== Required task ==
Starting with the line that contains "carried.keyframe_insert(path, frame=frame(t))" and stopping after the line that contains "BOARD_Y = 0.1490", output every line exactly as it stands.

******************************

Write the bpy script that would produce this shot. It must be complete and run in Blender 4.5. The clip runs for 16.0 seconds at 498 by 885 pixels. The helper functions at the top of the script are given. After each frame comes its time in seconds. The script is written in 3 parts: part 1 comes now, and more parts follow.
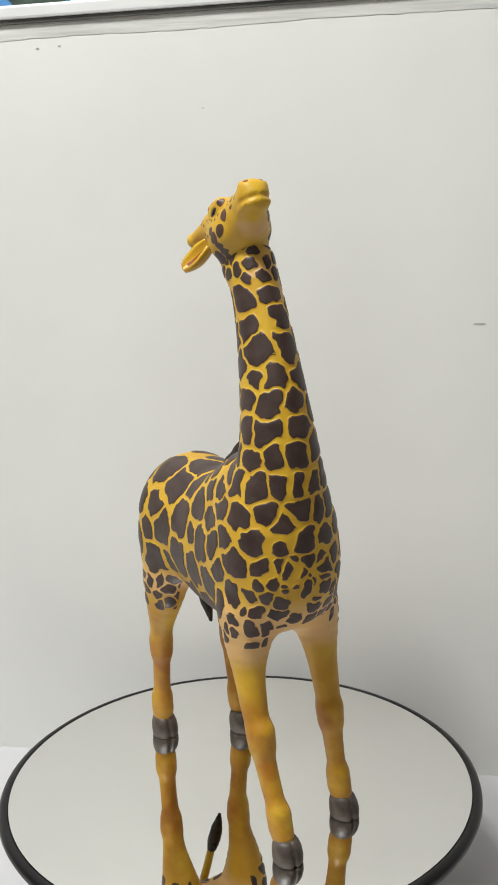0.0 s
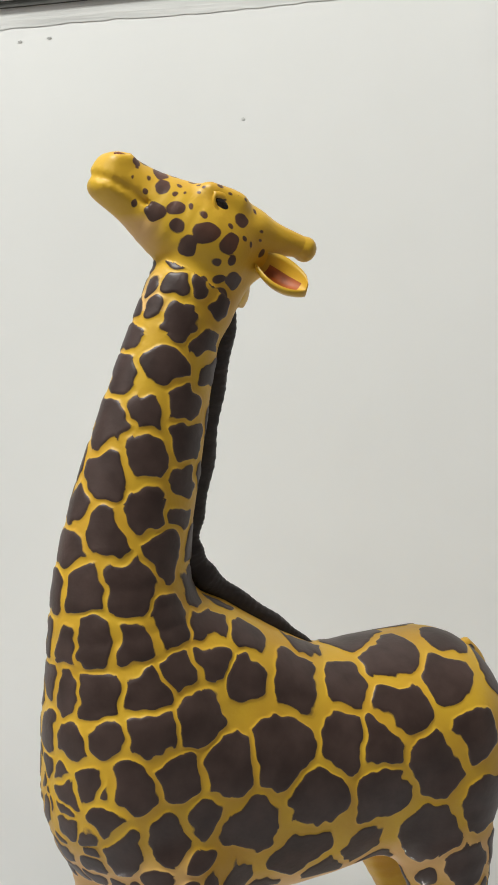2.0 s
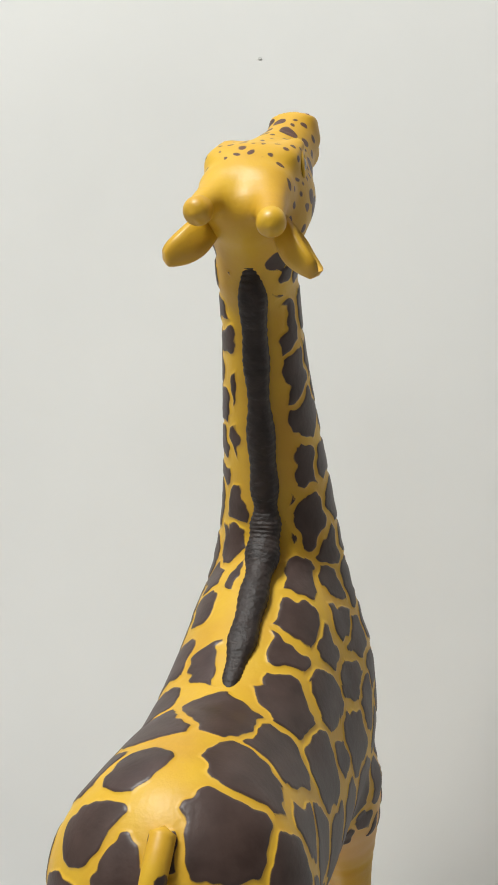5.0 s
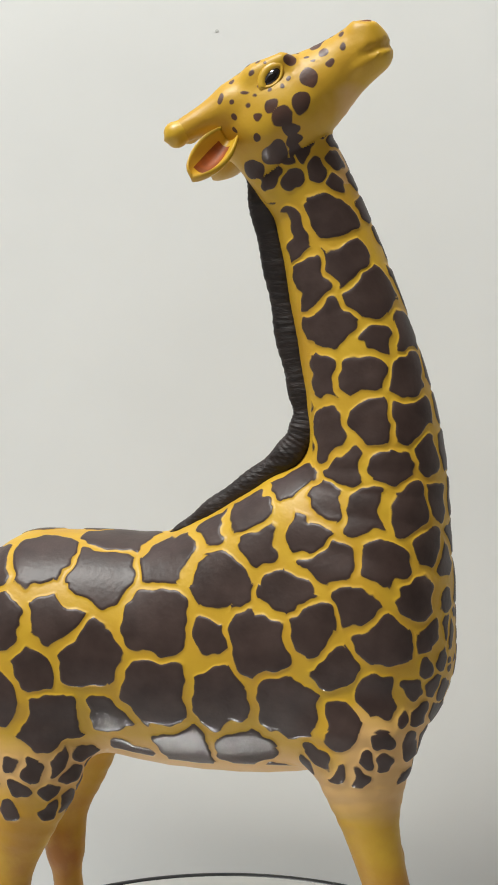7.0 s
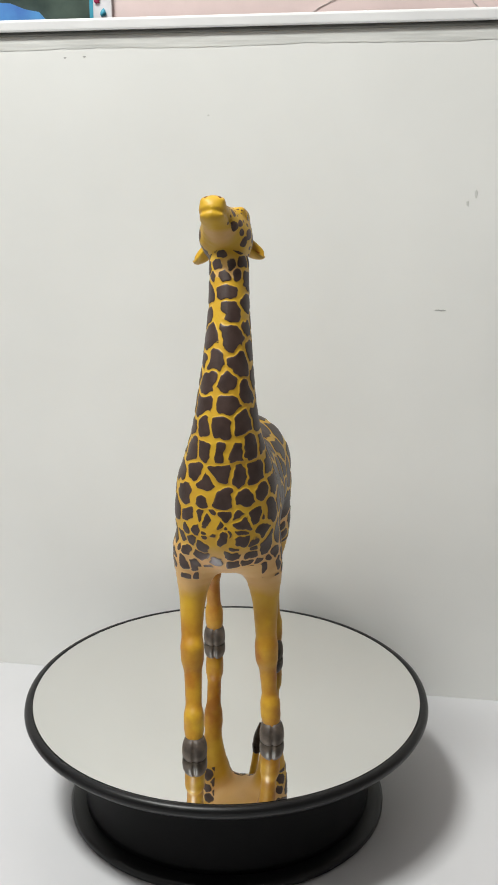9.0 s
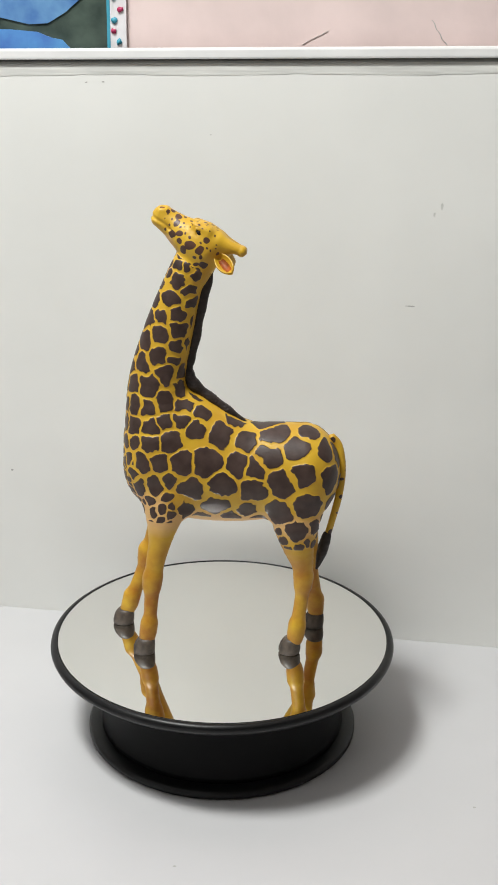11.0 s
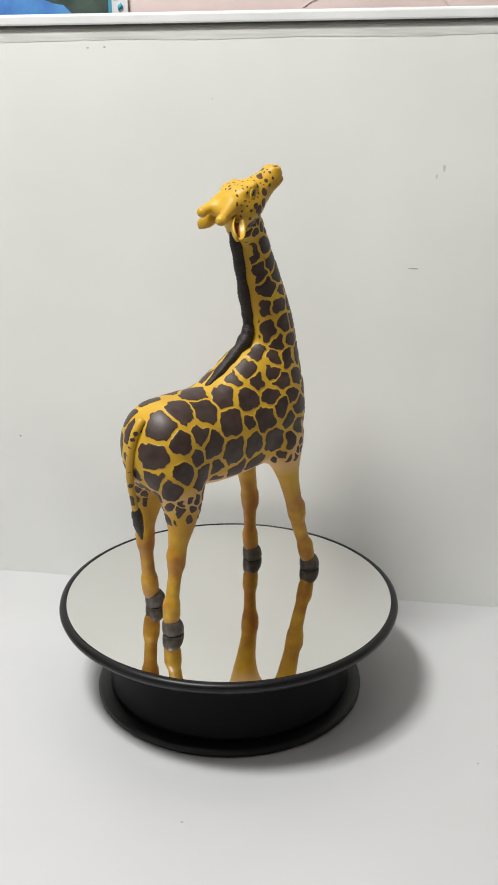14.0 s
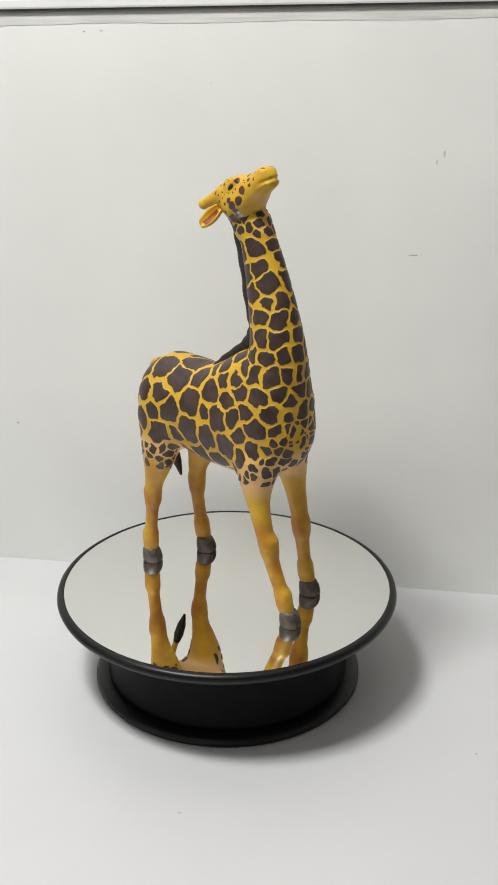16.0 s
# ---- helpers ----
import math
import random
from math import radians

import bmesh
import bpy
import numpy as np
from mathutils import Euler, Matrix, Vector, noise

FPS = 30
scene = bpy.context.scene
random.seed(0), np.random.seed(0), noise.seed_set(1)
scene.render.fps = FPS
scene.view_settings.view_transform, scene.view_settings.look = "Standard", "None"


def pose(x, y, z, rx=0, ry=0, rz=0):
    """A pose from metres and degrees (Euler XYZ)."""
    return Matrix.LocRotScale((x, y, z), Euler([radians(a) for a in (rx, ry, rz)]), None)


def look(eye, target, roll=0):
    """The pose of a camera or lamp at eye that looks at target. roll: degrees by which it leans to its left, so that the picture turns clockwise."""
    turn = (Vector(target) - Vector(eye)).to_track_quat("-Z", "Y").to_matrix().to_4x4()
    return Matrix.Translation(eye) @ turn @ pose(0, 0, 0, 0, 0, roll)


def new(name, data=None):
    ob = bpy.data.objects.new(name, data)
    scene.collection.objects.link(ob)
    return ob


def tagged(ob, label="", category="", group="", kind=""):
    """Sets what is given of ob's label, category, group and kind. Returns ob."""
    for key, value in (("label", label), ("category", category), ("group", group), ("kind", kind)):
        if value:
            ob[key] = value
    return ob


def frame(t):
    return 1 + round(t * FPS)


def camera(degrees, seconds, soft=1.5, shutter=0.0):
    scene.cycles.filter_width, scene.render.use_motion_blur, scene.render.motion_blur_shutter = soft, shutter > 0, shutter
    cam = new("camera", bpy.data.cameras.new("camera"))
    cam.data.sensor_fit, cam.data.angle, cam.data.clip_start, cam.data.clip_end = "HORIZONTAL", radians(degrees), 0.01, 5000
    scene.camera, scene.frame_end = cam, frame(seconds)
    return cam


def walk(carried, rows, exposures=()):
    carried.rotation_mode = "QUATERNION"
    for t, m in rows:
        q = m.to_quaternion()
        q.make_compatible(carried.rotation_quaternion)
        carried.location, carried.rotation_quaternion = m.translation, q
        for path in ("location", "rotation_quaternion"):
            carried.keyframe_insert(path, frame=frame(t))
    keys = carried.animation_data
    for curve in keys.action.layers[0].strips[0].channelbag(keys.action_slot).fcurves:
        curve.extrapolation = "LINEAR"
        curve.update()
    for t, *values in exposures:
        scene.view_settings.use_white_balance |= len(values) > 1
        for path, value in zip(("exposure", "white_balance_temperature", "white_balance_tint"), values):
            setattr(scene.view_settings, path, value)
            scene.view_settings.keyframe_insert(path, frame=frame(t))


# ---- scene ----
TABLE_Z = 0.75            # height of the table top
MIRROR_Z = TABLE_Z + 0.0755  # height of the mirror on the turntable
BOARD_Y = 0.1490          # face of the whiteboard

cam = camera(23.0, 16.0, soft=1.7)
walk(cam, [
    (0, pose(0.1142, -0.5615, MIRROR_Z + 0.3418, 74.60, 1.89, 9.90)),
    (0.5, pose(0.0887, -0.4367, MIRROR_Z + 0.2841, 77.60, 1.88, 9.88)),
    (1, pose(0.0683, -0.3700, MIRROR_Z + 0.2630, 81.40, 1.06, 9.10)),
    (1.5, pose(0.0772, -0.3895, MIRROR_Z + 0.2800, 81.52, 0.74, 11.02)),
    (2, pose(0.0802, -0.3505, MIRROR_Z + 0.2760, 82.45, 0.99, 13.02)),
    (2.5, pose(0.0712, -0.3060, MIRROR_Z + 0.2844, 80.50, 1.03, 13.60)),
    (3, pose(0.0652, -0.2880, MIRROR_Z + 0.2872, 80.00, 0.98, 13.75)),
    (3.5, pose(0.0664, -0.2772, MIRROR_Z + 0.2790, 81.58, 1.43, 14.55)),
    (3.7, pose(0.0678, -0.2755, MIRROR_Z + 0.2789, 81.80, 1.39, 14.80)),
    (5.8, pose(0.0874, -0.3114, MIRROR_Z + 0.2795, 79.49, 0.92, 15.25)),
    (6, pose(0.0886, -0.3130, MIRROR_Z + 0.2725, 79.64, 0.91, 15.09)),
    (6.5, pose(0.0908, -0.3265, MIRROR_Z + 0.2563, 80.70, 0.75, 14.40)),
    (7, pose(0.0817, -0.3455, MIRROR_Z + 0.2392, 82.78, -0.15, 11.97)),
    (7.5, pose(0.0894, -0.4655, MIRROR_Z + 0.2831, 78.38, 0.11, 9.40)),
    (8, pose(0.1054, -0.5045, MIRROR_Z + 0.3153, 75.01, 0.68, 10.09)),
    (8.5, pose(0.1143, -0.5495, MIRROR_Z + 0.3437, 72.87, 0.40, 10.22)),
    (9, pose(0.1200, -0.6714, MIRROR_Z + 0.3854, 72.02, -0.01, 8.97)),
    (9.5, pose(0.1223, -0.7266, MIRROR_Z + 0.4028, 71.55, -0.29, 8.55)),
    (10, pose(0.1228, -0.7480, MIRROR_Z + 0.4159, 70.81, -0.50, 8.45)),
    (10.2, pose(0.1277, -0.7885, MIRROR_Z + 0.4306, 70.61, -0.86, 8.49)),
    (12.3, pose(0.1372, -0.7844, MIRROR_Z + 0.4420, 69.11, -0.14, 9.05)),
    (12.5, pose(0.1381, -0.7821, MIRROR_Z + 0.4425, 68.91, -0.09, 9.11)),
    (13, pose(0.1411, -0.7807, MIRROR_Z + 0.4452, 68.26, -0.05, 9.28)),
    (13.5, pose(0.1414, -0.7931, MIRROR_Z + 0.4399, 68.62, -0.09, 9.15)),
    (14, pose(0.1441, -0.7948, MIRROR_Z + 0.4387, 68.53, 0.07, 9.18)),
    (14.5, pose(0.1512, -0.7912, MIRROR_Z + 0.4454, 67.94, 0.32, 9.44)),
    (15, pose(0.1484, -0.7900, MIRROR_Z + 0.4414, 68.10, 0.21, 9.29)),
    (15.5, pose(0.1438, -0.7887, MIRROR_Z + 0.4394, 68.03, 0.13, 9.13)),
    (16, pose(0.1448, -0.7864, MIRROR_Z + 0.4451, 67.43, 0.07, 9.23)),
], exposures=[(0, 0.0), (16, 0.0)])

# ---- world and light ----
world = bpy.data.worlds.new("room_light")
scene.world = world
world.use_nodes = True
world.node_tree.nodes["Background"].inputs[0].default_value = (0.93, 0.95, 0.96, 1)
world.node_tree.nodes["Background"].inputs[1].default_value = 0.15


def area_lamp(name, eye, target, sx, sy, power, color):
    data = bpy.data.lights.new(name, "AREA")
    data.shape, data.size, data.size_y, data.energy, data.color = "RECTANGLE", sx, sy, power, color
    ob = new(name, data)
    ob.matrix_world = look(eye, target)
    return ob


# Main ceiling tube, high in front on the left.
area_lamp("overhead_key_and_fill", (-0.36, -0.42, 2.20), (-0.05, 0.0, TABLE_Z), 0.36, 0.16, 21.3, (0.968, 0.985, 0.955))
# Added soft fill from the left; the west wall has no opening.
area_lamp("left_fill_light", (-1.55, -0.9, 1.7), (0.0, 0.0, TABLE_Z + 0.1), 1.2, 1.0, 3.5, (0.955, 0.98, 0.965))
# Added fill from above and behind the camera, brightens the board.
area_lamp("overhead_key_and_fill", (-0.5, -1.5, 2.52), (-0.1, 0.1, 1.1), 1.2, 0.15, 3.5, (0.96, 0.98, 0.955))


# ---- materials ----
def material(name, base, rough=0.5, metal=0.0, vary=0.0, scale=40.0, bump=0.0, bump_scale=200.0, second=None, coat=0.0, spec=0.5):
    m = bpy.data.materials.new(name)
    m.use_nodes = True
    nt = m.node_tree
    b = nt.nodes["Principled BSDF"]
    b.inputs["Base Color"].default_value = (*base, 1)
    b.inputs["Roughness"].default_value, b.inputs["Metallic"].default_value = rough, metal
    b.inputs["Coat Weight"].default_value = coat
    b.inputs["Specular IOR Level"].default_value = spec
    tc = nt.nodes.new("ShaderNodeTexCoord")
    if vary > 0:
        n = nt.nodes.new("ShaderNodeTexNoise")
        n.inputs["Scale"].default_value, n.inputs["Detail"].default_value = scale, 5
        nt.links.new(tc.outputs["Object"], n.inputs["Vector"])
        r = nt.nodes.new("ShaderNodeValToRGB")
        other = second or tuple(c * (1 - vary) for c in base)
        r.color_ramp.elements[0].position, r.color_ramp.elements[1].position = 0.35, 0.68
        r.color_ramp.elements[0].color, r.color_ramp.elements[1].color = (*other, 1), (*base, 1)
        nt.links.new(n.outputs["Fac"], r.inputs[0])
        nt.links.new(r.outputs[0], b.inputs["Base Color"])
    if bump > 0:
        n2 = nt.nodes.new("ShaderNodeTexNoise")
        n2.inputs["Scale"].default_value, n2.inputs["Detail"].default_value = bump_scale, 4
        nt.links.new(tc.outputs["Object"], n2.inputs["Vector"])
        bp = nt.nodes.new("ShaderNodeBump")
        bp.inputs["Strength"].default_value, bp.inputs["Distance"].default_value = bump, 0.001
        nt.links.new(n2.outputs["Fac"], bp.inputs["Height"])
        nt.links.new(bp.outputs[0], b.inputs["Normal"])
    return m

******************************

== Answer in full ==
            carried.keyframe_insert(path, frame=frame(t))
    keys = carried.animation_data
    for curve in keys.action.layers[0].strips[0].channelbag(keys.action_slot).fcurves:
        curve.extrapolation = "LINEAR"
        curve.update()
    for t, *values in exposures:
        scene.view_settings.use_white_balance |= len(values) > 1
        for path, value in zip(("exposure", "white_balance_temperature", "white_balance_tint"), values):
            setattr(scene.view_settings, path, value)
            scene.view_settings.keyframe_insert(path, frame=frame(t))


# ---- scene ----
TABLE_Z = 0.75            # height of the table top
MIRROR_Z = TABLE_Z + 0.0755  # height of the mirror on the turntable
BOARD_Y = 0.1490          # face of the whiteboard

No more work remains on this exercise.